JLTXX: the fund and its mechanics

JLTXX is a tokenized money market fund — meaning its shares are represented as digital tokens on a blockchain. The underlying assets are short-term U.S. Treasury securities. JPMorgan registered the fund this week, though the filing didn’t specify a target launch date or a minimum investment size.

The bank already runs a tokenized fund called JPMorgan Tokenized Money Market Fund (JPMT) on a private ledger. JLTXX is its first to use a public blockchain — Ethereum — and the first to integrate Kinexys for token issuance and balance tracking.

Why Ethereum and Kinexys

Ethereum gives the fund access to a broad developer ecosystem and existing DeFi protocols. Kinexys, JPMorgan’s in-house blockchain platform, handles the “token balances” side — essentially keeping the on-chain record of who holds what. That split lets JPMorgan use a public chain for settlement while retaining control over the fund’s core accounting.

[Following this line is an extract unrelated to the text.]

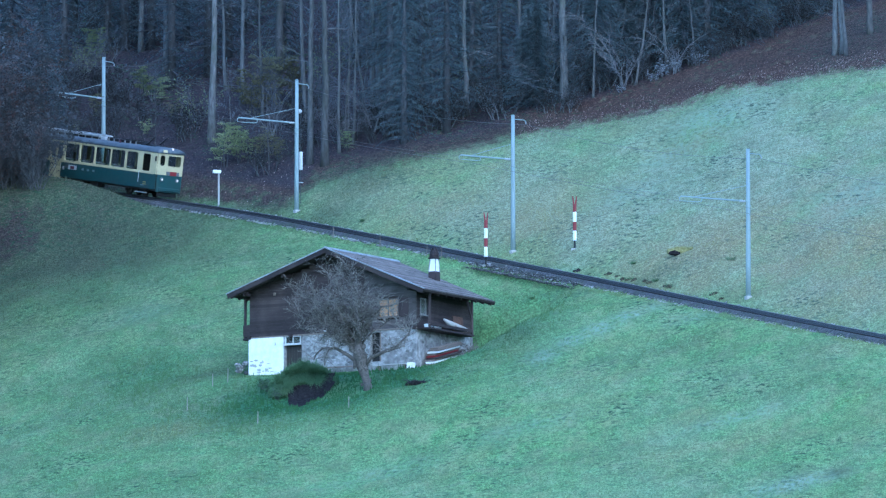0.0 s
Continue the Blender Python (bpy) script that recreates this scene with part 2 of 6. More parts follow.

It’s a design that other large banks are eyeing. Tokenized money market funds have grown quietly in 2025 and 2026, with issuers like BlackRock and Franklin Templeton already offering similar products. JPMorgan’s second filing suggests it sees enough demand to add a new vehicle.

Treasury-backed and institutional

The decision to back JLTXX solely with Treasury assets is a deliberate one. Treasury bills are the most liquid, lowest-risk collateral in finance. For institutional investors — pension funds, insurance companies, corporate treasuries — that’s the point. They get a tokenized share of a government-backed portfolio without taking credit risk on the issuer.

The filing is now under regulatory review. JPMorgan hasn’t announced a launch date. What’s clear is that the bank is treating tokenized funds as more than an experiment — JLTXX is its second, and the architecture suggests more could follow.